■ **Description of the task**:
Set the listing down again in full, word for word, with the pictures left out.

■ **Information supplied**:
☆ ☆ ☆ ☆ ☆ ☆ ☆

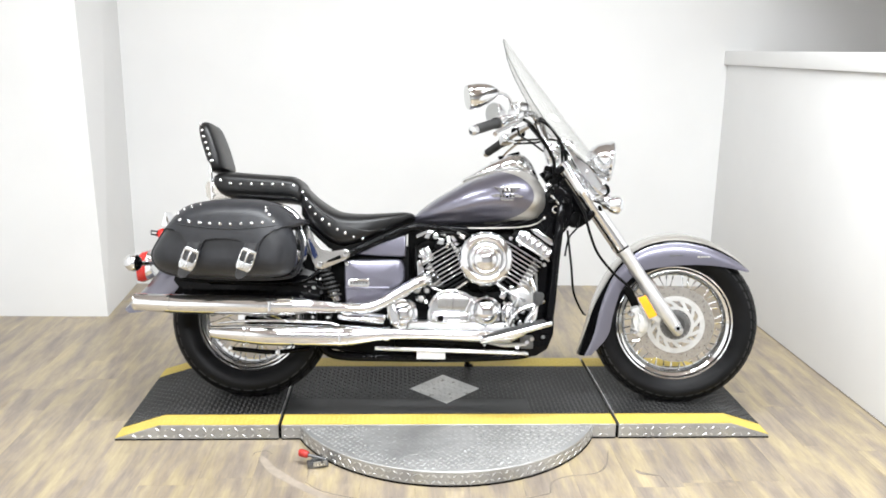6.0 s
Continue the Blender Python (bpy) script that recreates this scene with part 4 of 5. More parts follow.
def cylinder(centre, axis, name, count=11):
    a = Vector((axis[0], 0, axis[1])).normalized()
    u = Vector((a.z, 0, -a.x))
    turn = Matrix((( u.x, 0, a.x), (0, 1, 0), (u.z, 0, a.z))).to_4x4()
    core = part(name, box(centre, (0.105, 0.20, 0.20), 0.02, 2, turn), M_ENGINE, bike, "black finned engine cylinder")
    for k in range(count):
        t = (k - (count - 1) / 2) * 0.0158
        w = 0.168 - 0.0022 * max(0, 4 - k) * 4
        c = Vector(centre) + a * t
        rings = [superring(c + a * d, w / 2 - g, 0.145 - g, 5, 24, u, (0, 1, 0)) for d, g in ((-0.0022, 0.001), (-0.0012, 0.0), (0.0012, 0.0), (0.0022, 0.001))]
        part("fin", loft(rings), M_FIN, core, "machined edge cooling fin" if k == 0 else "")
    head = Vector(centre) + a * 0.115
    part("head", box(head, (0.15, 0.23, 0.05), 0.012, 2, turn), M_ENGINE, core, "black cylinder head")
    return core, a, u, turn


M_FIN = varied("fin_alloy_edge", (0.01, 0.01, 0.01), (0.03, 0.03, 0.03), 30, (0.25, 0.35), 0.4, bump_strength=0.0)
REAR_C, FRONT_C = (-0.032, -0.005, 0.506), (0.207, -0.005, 0.505)
rear_cyl = cylinder(REAR_C, (-0.52, 0.85), "rear_cylinder")
front_cyl = cylinder(FRONT_C, (0.52, 0.85), "front_cylinder")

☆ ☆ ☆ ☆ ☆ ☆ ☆

■ **Answer to this problem**:
6.0 s
Continue the Blender Python (bpy) script that recreates this scene with part 4 of 5. More parts follow.
def cylinder(centre, axis, name, count=11):
    a = Vector((axis[0], 0, axis[1])).normalized()
    u = Vector((a.z, 0, -a.x))
    turn = Matrix((( u.x, 0, a.x), (0, 1, 0), (u.z, 0, a.z))).to_4x4()
    core = part(name, box(centre, (0.105, 0.20, 0.20), 0.02, 2, turn), M_ENGINE, bike, "black finned engine cylinder")
    for k in range(count):
        t = (k - (count - 1) / 2) * 0.0158
        w = 0.168 - 0.0022 * max(0, 4 - k) * 4
        c = Vector(centre) + a * t
        rings = [superring(c + a * d, w / 2 - g, 0.145 - g, 5, 24, u, (0, 1, 0)) for d, g in ((-0.0022, 0.001), (-0.0012, 0.0), (0.0012, 0.0), (0.0022, 0.001))]
        part("fin", loft(rings), M_FIN, core, "machined edge cooling fin" if k == 0 else "")
    head = Vector(centre) + a * 0.115
    part("head", box(head, (0.15, 0.23, 0.05), 0.012, 2, turn), M_ENGINE, core, "black cylinder head")
    return core, a, u, turn


M_FIN = varied("fin_alloy_edge", (0.01, 0.01, 0.01), (0.03, 0.03, 0.03), 30, (0.25, 0.35), 0.4, bump_strength=0.0)
REAR_C, FRONT_C = (-0.032, -0.005, 0.506), (0.207, -0.005, 0.505)
rear_cyl = cylinder(REAR_C, (-0.52, 0.85), "rear_cylinder")
front_cyl = cylinder(FRONT_C, (0.52, 0.85), "front_cylinder")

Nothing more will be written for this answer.